How fortunate that Professor Richman was available to provide that insight.

While Zukerman waived the conflict at the Curcio hearing, that doesn’t change the fact that the conflict is very real and very serious.  Yet, the conflict between defendant and his lawyers of choice is created by the government, the adversary who won’t cry sad tears if Zukerman’s relationship to his lawyers is just a wee bit impaired.

So why is it doctrinally acceptable that an adversary can create a conflict between defendant and lawyer, but unacceptable when the conflict may be just as real between litigant and judge? Well, Bharara is a beloved and trusted prosecutor. Trump is merely the presumptive Republican nominee for president. Who you gonna believe?

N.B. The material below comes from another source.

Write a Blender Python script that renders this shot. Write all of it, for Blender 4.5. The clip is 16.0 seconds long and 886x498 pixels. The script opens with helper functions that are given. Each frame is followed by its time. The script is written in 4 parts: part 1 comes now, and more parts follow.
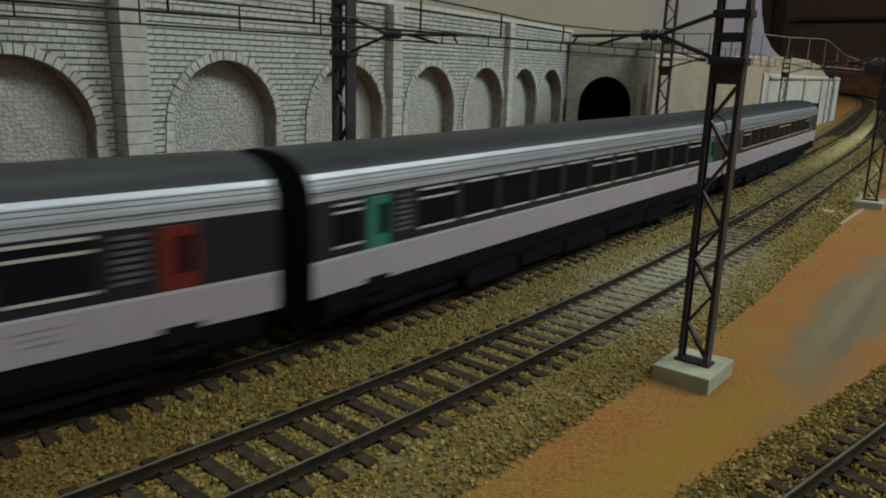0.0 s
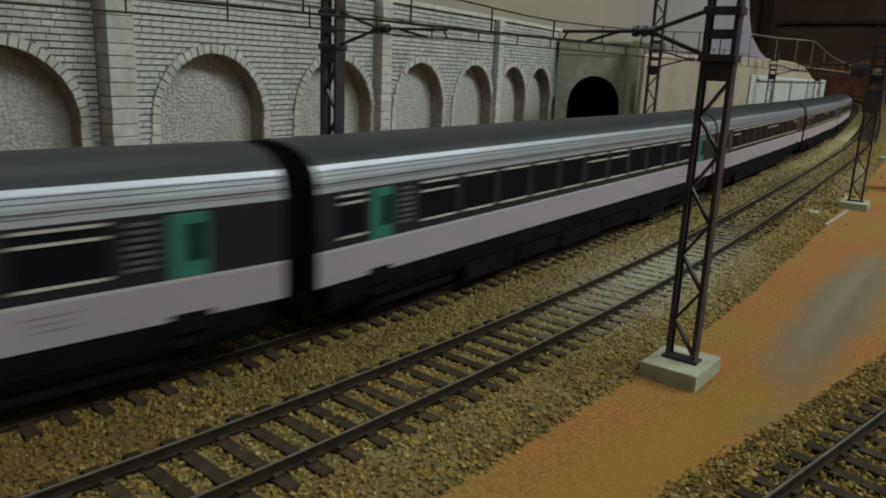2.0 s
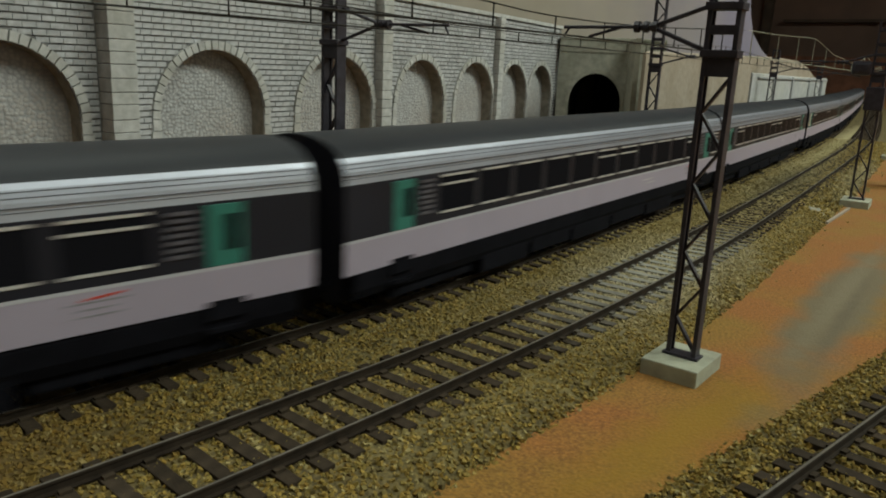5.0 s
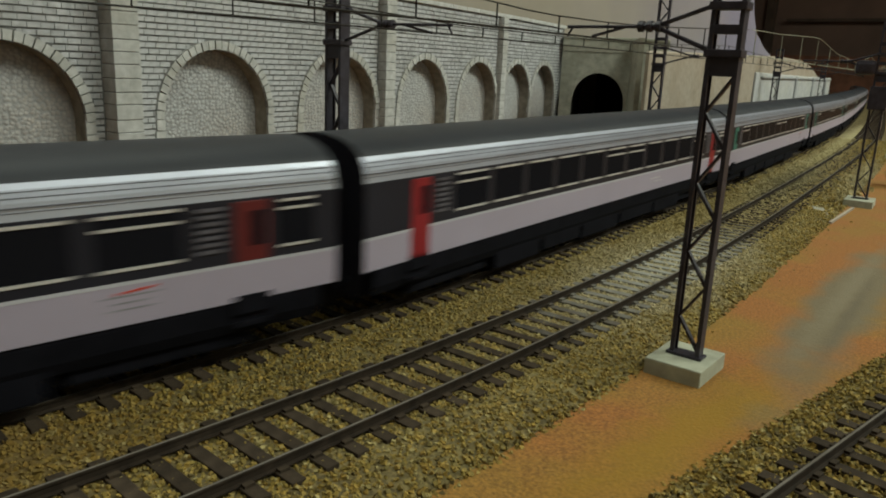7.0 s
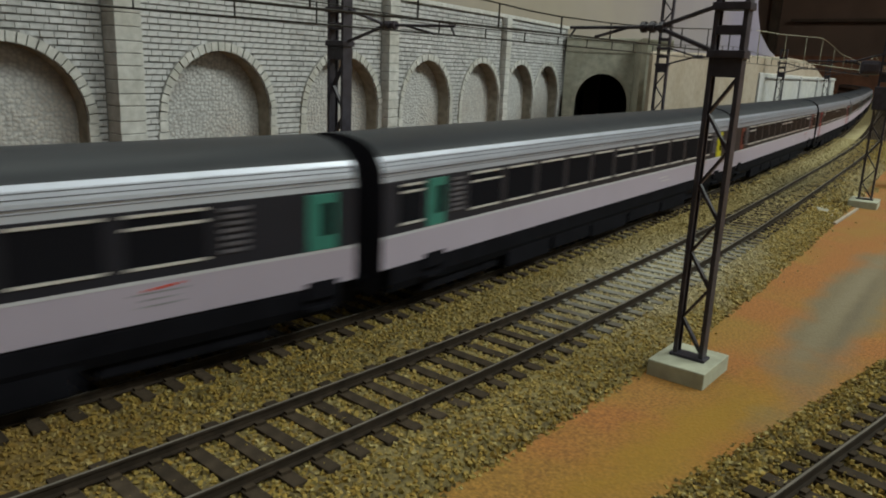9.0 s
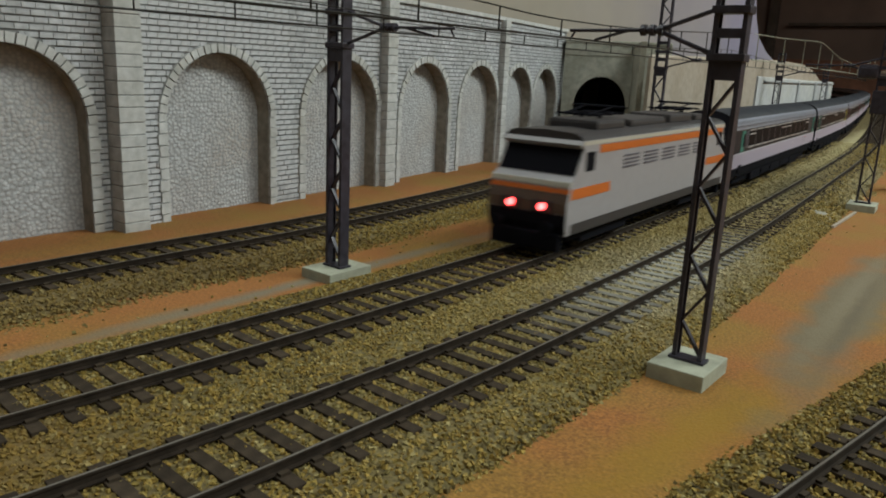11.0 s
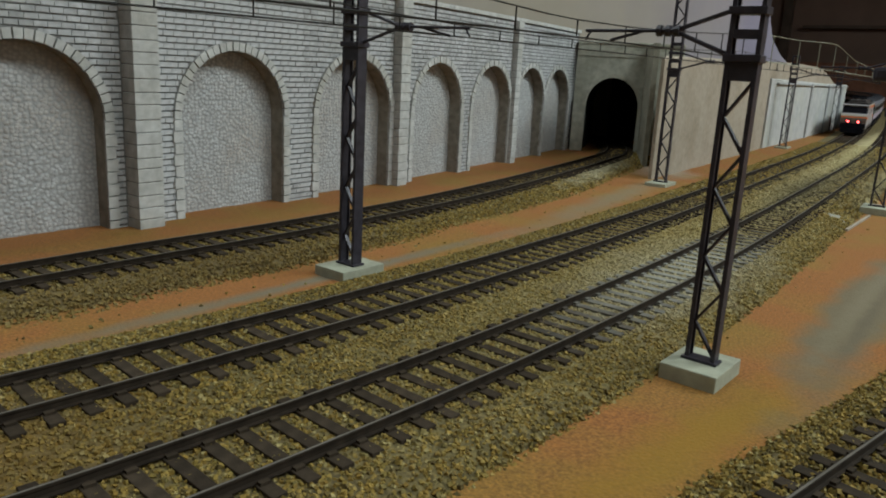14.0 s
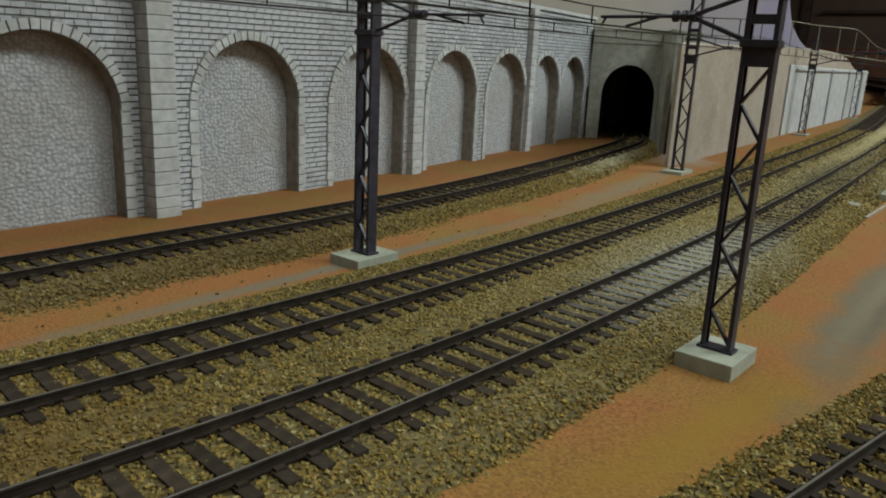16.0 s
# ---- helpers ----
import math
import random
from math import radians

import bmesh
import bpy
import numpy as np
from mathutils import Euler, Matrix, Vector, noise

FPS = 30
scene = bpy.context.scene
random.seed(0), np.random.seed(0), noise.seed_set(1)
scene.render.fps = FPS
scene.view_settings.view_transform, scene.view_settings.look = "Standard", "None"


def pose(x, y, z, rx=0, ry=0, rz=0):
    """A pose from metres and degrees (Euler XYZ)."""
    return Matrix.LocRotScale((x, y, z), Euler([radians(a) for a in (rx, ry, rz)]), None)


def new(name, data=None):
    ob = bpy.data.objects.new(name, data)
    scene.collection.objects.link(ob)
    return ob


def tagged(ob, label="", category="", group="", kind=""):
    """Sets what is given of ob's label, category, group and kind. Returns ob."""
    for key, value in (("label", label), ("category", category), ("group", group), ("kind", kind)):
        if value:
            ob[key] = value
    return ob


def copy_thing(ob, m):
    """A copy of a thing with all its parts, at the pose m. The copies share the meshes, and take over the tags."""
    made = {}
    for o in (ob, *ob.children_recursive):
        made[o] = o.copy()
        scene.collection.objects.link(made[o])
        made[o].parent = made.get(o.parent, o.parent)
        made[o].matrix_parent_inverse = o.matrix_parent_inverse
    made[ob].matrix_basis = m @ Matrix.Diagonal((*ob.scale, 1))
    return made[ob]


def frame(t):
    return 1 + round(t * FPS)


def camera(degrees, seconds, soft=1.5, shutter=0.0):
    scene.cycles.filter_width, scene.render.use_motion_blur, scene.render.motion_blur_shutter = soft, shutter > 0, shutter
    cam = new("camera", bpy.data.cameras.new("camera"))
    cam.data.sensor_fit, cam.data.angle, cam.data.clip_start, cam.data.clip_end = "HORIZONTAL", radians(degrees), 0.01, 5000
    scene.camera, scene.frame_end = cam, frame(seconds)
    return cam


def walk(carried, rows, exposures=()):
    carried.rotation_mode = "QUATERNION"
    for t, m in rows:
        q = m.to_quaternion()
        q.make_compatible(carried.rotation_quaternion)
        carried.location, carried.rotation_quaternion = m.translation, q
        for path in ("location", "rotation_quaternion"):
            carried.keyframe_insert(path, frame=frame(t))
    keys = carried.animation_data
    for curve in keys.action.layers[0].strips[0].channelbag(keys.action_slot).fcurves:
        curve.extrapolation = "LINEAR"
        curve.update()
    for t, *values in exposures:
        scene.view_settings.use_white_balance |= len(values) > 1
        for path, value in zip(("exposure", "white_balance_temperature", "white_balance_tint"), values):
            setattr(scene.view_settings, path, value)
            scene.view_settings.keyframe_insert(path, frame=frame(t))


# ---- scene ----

3 thoughts on “When Confidential Meets The Crime-Fraud Exception And Conflict

  1. John Barleycorn

    Reverse “discovery” what a concept!?

    No wonder good CDL’s are so good at interrupting their clients stream of consciousness rants. You CDL’s really ought to get ordained by some of those churches that advertise in the back of various trade magizines.

    How cool would it be to dig out your collar from your pocket and use a cordless iron to iron that sucker out on the defense table before you put it on and take the stand during your clients trial.

    P.S. Where the fuck are your guilded readers with cases of rotten tomatoes to throw and then help pile on when you post this sort of bedrock “stuff”?